WRITTEN PROBLEM:
Only one stretch of the data below should be repeated: the lines from the line containing "for t, *values" through the line containing "scene.view_settings.keyframe_insert(path, frame=frame(t))", inclusive, exactly as they are.

DATA EXCERPT:
↓↓↓

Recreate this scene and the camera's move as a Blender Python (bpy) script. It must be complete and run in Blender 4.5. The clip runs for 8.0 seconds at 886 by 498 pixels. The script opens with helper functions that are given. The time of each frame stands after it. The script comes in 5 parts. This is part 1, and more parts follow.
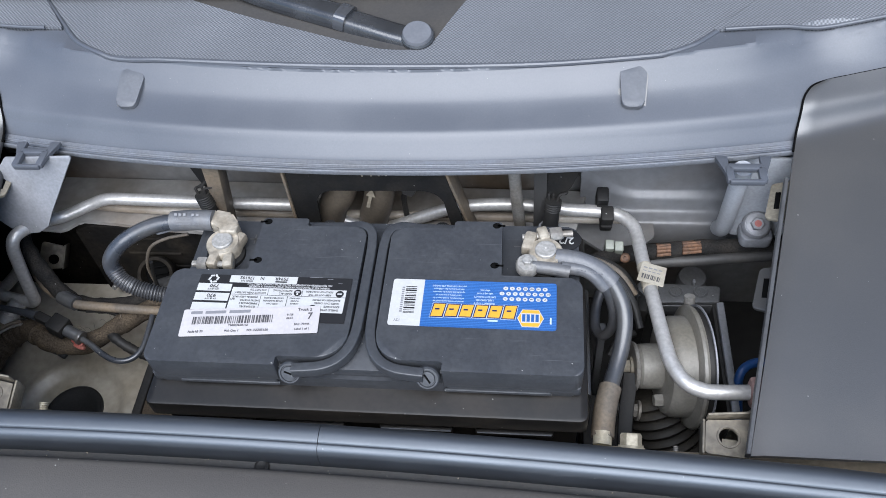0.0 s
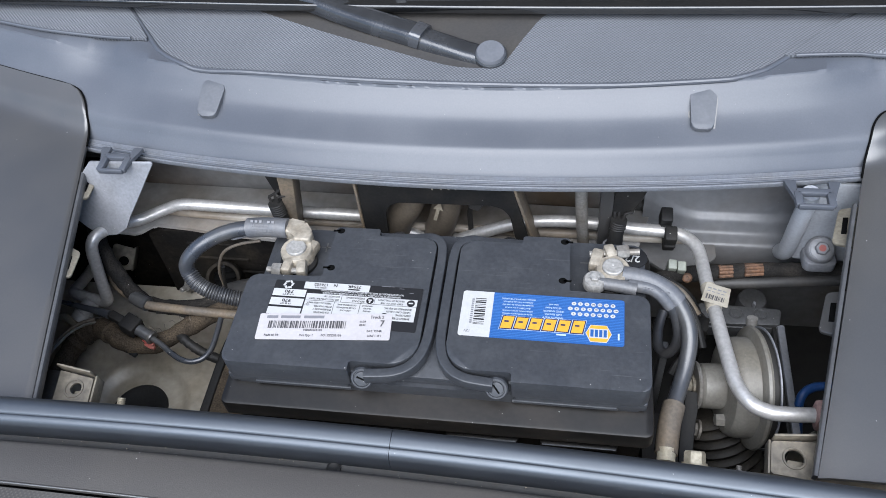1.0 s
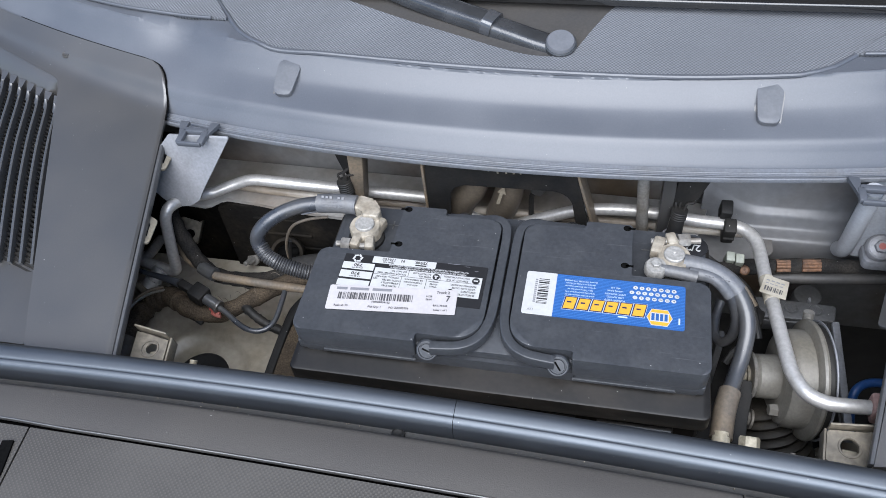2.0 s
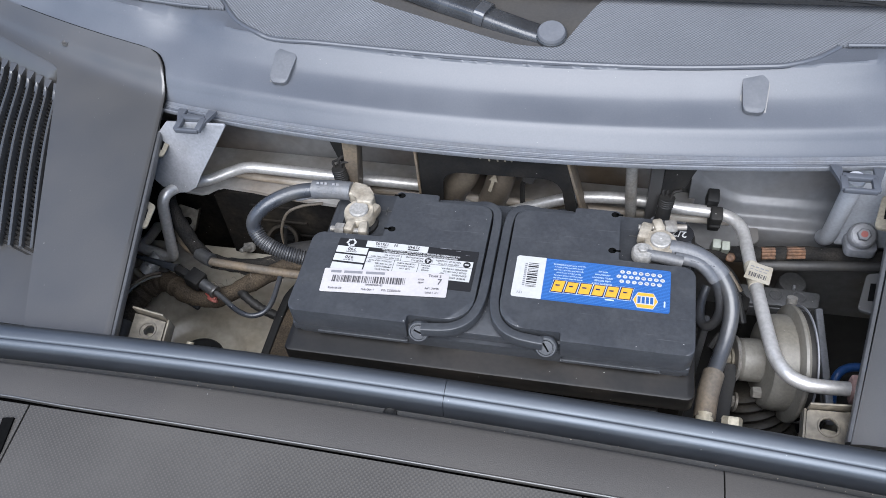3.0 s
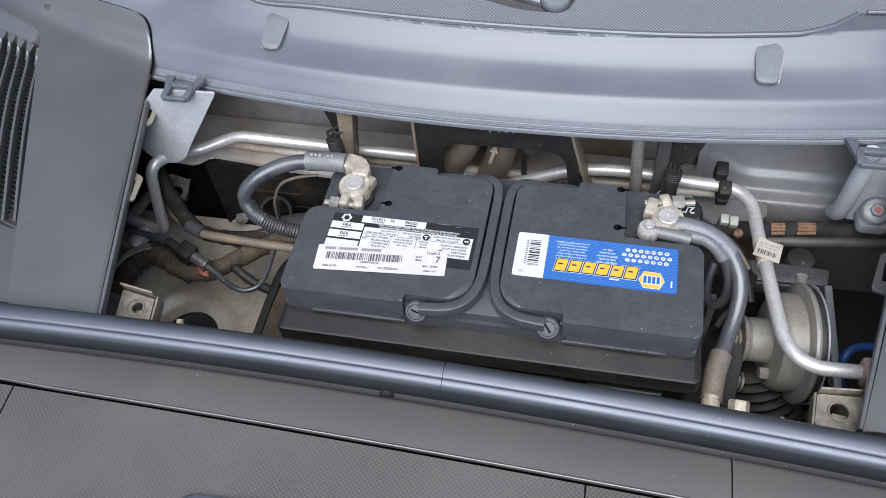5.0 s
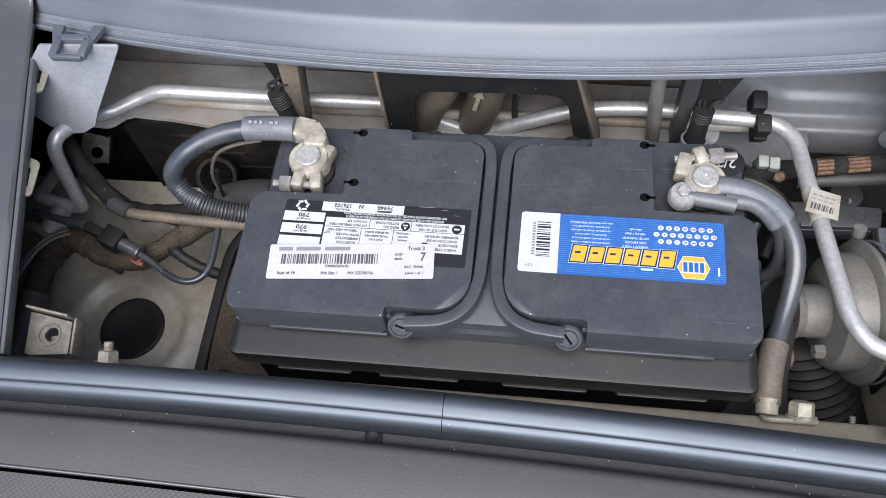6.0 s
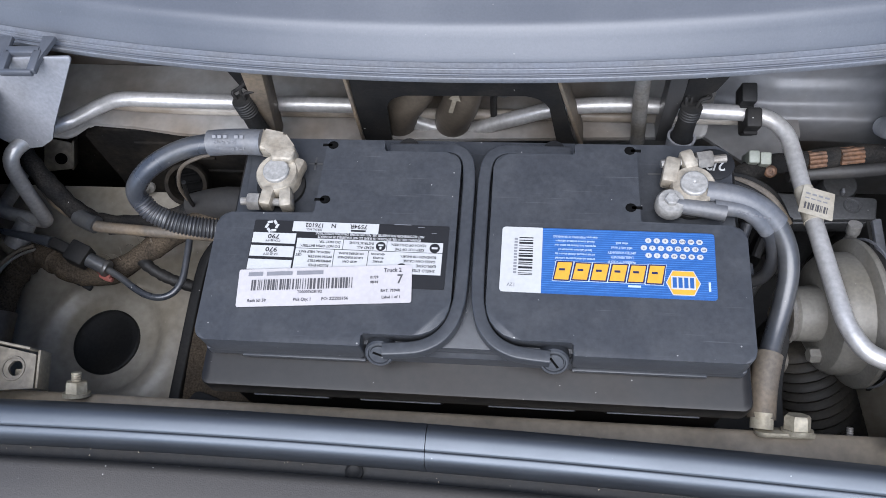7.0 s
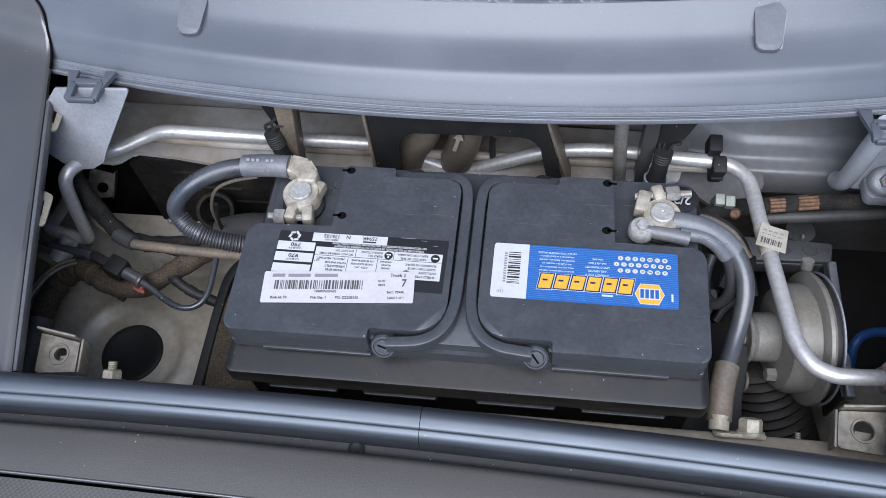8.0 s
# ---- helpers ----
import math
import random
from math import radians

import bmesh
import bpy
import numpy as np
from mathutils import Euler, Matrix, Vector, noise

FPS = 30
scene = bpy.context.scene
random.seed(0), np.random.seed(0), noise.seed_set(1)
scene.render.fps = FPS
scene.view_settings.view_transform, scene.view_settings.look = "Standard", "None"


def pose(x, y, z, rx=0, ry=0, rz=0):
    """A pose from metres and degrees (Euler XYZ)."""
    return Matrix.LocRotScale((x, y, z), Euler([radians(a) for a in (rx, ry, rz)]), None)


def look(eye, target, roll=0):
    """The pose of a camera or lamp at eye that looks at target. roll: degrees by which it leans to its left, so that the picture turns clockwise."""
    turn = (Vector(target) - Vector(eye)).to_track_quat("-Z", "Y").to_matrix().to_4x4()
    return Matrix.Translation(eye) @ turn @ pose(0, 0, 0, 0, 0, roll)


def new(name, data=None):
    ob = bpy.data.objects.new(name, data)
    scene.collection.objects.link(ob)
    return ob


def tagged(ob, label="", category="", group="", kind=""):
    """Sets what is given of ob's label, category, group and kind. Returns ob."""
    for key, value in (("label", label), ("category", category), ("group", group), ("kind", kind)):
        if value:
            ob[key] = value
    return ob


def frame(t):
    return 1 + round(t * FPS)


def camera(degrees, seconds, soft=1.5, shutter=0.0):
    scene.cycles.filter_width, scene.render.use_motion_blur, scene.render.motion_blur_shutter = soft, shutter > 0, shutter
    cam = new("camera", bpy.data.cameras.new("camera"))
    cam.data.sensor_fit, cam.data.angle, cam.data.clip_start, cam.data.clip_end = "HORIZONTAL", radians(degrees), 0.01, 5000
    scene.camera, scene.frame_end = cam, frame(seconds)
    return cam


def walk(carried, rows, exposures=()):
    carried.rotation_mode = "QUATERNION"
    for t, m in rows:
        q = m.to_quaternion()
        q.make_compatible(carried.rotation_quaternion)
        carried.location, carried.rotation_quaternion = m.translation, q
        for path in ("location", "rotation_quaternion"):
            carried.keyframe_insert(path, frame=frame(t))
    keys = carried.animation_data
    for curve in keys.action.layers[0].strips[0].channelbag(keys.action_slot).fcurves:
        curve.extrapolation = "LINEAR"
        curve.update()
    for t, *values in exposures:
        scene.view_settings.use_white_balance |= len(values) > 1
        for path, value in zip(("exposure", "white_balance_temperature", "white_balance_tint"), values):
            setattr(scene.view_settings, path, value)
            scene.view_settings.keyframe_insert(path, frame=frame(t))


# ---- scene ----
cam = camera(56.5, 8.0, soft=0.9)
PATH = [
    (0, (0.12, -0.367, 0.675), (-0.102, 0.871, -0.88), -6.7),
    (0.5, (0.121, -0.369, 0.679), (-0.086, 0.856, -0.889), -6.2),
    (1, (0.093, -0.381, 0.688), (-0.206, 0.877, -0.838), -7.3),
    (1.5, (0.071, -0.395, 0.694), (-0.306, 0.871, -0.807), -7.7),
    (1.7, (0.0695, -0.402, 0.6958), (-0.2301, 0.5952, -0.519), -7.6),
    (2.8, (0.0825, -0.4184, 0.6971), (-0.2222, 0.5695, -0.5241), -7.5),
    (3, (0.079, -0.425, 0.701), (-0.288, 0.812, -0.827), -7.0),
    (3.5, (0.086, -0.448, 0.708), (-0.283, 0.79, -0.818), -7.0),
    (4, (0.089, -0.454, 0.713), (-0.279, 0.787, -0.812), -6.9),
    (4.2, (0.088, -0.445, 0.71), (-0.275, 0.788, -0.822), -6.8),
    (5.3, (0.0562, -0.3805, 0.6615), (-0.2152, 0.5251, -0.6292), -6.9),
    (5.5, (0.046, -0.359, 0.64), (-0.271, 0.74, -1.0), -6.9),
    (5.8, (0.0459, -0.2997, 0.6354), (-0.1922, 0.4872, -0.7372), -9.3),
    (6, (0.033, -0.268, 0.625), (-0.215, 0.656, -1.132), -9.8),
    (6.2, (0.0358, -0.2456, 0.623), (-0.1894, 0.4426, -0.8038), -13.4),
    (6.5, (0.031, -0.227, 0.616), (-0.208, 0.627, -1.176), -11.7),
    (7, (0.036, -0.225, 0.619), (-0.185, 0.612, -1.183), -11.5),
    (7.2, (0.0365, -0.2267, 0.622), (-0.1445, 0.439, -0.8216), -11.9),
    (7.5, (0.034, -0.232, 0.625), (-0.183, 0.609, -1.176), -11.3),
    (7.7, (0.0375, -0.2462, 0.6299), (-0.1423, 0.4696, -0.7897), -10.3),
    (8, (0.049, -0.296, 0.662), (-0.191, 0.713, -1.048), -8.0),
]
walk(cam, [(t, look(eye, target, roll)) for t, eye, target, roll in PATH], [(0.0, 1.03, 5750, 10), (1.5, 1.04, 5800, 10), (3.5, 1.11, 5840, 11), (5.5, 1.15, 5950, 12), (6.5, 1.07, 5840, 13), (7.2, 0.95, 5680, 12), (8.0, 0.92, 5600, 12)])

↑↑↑

TASK ANSWER:
    for t, *values in exposures:
        scene.view_settings.use_white_balance |= len(values) > 1
        for path, value in zip(("exposure", "white_balance_temperature", "white_balance_tint"), values):
            setattr(scene.view_settings, path, value)
            scene.view_settings.keyframe_insert(path, frame=frame(t))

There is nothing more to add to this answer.